Entrepreneur Janine Allis shares what she learned from refugee women living in Jordan, who’d fled the war in Syria, more than 11 years ago.
I am an ordinary girl from the suburbs of Melbourne who built a global business.
It was something my beloved gran couldn’t understand. Not the size of the business per se, but the fact her granddaughter – in comparison to a grandson – was in business at all. She assumed I must work for the part-time male bookkeeper.
My gran got her own short-lived taste of financial independence during World War Two when the men disappeared and she started working with her friends in an ammunition factory. It struck me what an unusual time this must have been; you start making your own money and feeling the freedom that it brings, only to be told to get back in your box when the men come home.
The system certainly isn’t perfect for Australian women in 2022, but we’ve come a long way since Gran’s day.
I recently got back from visiting refugee women living in Jordan, most of whom had fled the war in Syria. More than 11 years after the war began, the chance of them being able to return anytime soon is still remote.
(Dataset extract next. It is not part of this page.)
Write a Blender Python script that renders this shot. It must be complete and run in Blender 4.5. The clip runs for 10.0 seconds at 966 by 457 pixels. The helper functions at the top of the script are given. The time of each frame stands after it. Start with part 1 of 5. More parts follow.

There was 47-year-old Malak. She was a teacher in Syria who, during the early part of the war, had worked helping traumatised children.
And there was Fatima, a 53-year-old mother of four who, with the help of the UN Refugee Agency, had established a successful cooking business out of her home. She dreams of expanding into supermarkets across Jordan and into other countries.
There is a misconception people have when they look at refugees, thinking of them as “others.” But I could see myself in these women, as a mother and as a businesswoman.
I started Boost Juice in my home while juggling young children. It now has more than 580 stores across 13 different countries and counting, but back then it was work which allowed me to be at home when my eldest son walked in from school at 3:30pm.
The situation for refugees living in Jordan is no longer considered a humanitarian crisis, and the focus for UNHCR has shifted to connecting people with economic opportunities. The small things that can make such a huge difference in these women’s lives blew my mind.
For Fatima and her small cooking business, it was a fridge which was a game changer. She was suddenly able to expand and take on more customers, and even staff – giving employment opportunities to other women. UNHCR and its partner helped her get the licence required to start selling her delicious Syrian food.
As Fatima says, being able to work makes a person feel valued in society. The income has also helped her give her daughter an education. Just like me, these are women who are driven to give their children the best possible opportunities.
It’s taking innovation, encouragement and the generosity of donors in countries like Australia to make this happen, to shatter the glass ceiling for women who didn’t think they could do this. The looks on their faces says it all: “I can do this, I can have a skill, I can be self-sufficient.” They just need a little help. And that’s something Australian women can help with. If we all helped one refugee woman, it would make an incredible difference.
In Jordan there are 700,000 refugees registered with UNHCR. Globally, the number of displaced people is more than 100 million. It’s sometimes easy for our eyes to glaze over when we hear figures like that, but now I will always think of women like Fatima and Malak. Women who are determined to make something of their lives, if they are only given a chance.
Only two generations divided the life I have been able to lead with the more limited opportunities afforded to my gran. That is part of the reason I feel so passionate about helping women break free from circumstances which are holding them back from reaching their potential, or at least from leading a dignified life. There is so much we can do to empower them towards greater confidence, self-reliance and financial freedom.